9. The pneumatic actuation arrangement [110] as claimed in claim 2, wherein the needle valve [110e] further comprises a second resilient member [110n], for keeping the needle valve [110e] normally in the closed state.

10. The pneumatic actuation arrangement [110] as claimed in claim 1 and claim 2, further comprises an air relief valve [110d] fluidly connected to the relief air bellow [110f] of the water pressure relief arrangement [110c], to vent out air therefrom.

11. The pneumatic actuation arrangement [110] as claimed in claim 10, wherein venting of air from the relief air bellow [110f] corresponds to a return movement of the needle valve [110e] of the of the water pressure relief arrangement [110c] from the open state to the closed state, and thus enable a return movement of the cartridge [108a] from the backward position to the forward position.
12. The pneumatic actuation arrangement [110] as claimed in claim 11, wherein the return movement of the cartridge [108a] from the backward position to the forward position corresponds to restriction of the water flow through the flow passage [106h] from the inlet [106a] to the outlet [106b].

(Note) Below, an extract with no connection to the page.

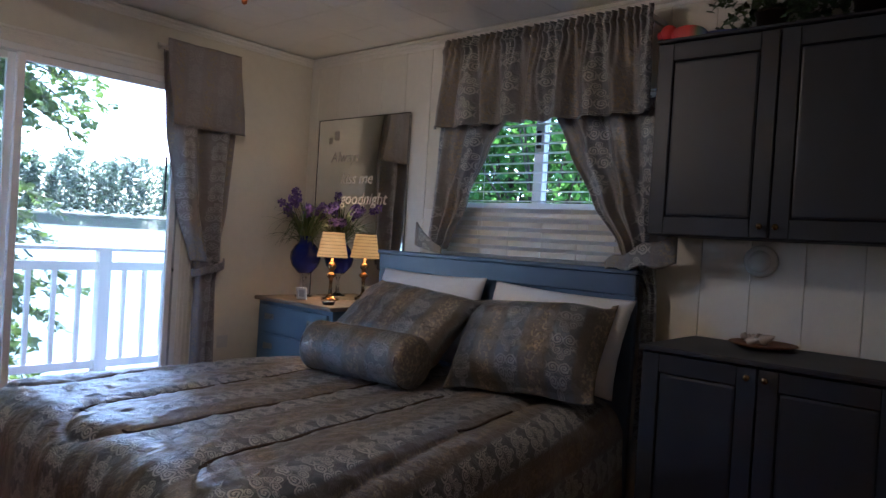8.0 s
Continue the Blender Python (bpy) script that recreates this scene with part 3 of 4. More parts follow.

13. The pneumatic actuation arrangement [110] as claimed in claim 10, wherein the air relief valve [110d] comprises of a plurality of air-relief vents capable of being fluidly connected to the relief air bellow [110f] of the water pressure relief arrangement [110c], and a knob [110m] for selectively allowing the fluid connection of one or more of the plurality of air relief vents [110l] to the relief air bellow [110f] of the water pressure relief arrangement [110c], to adjust an air relief timing of the pneumatic actuation arrangement [110].

14. The pneumatic actuation arrangement [110] as claimed in claim 13, wherein adjusting the air relief timing of the pneumatic actuation arrangement [110] corresponds to an adjustment of a timing of the water flow through the flow passage [106h] from the inlet [106a] to the outlet [106b].

15. The pneumatic actuation arrangement [110] as claimed in claim 13, wherein adjusting the air relief timing of the pneumatic actuation arrangement [110] corresponds to an adjustment of a flush duration by the valve unit [106].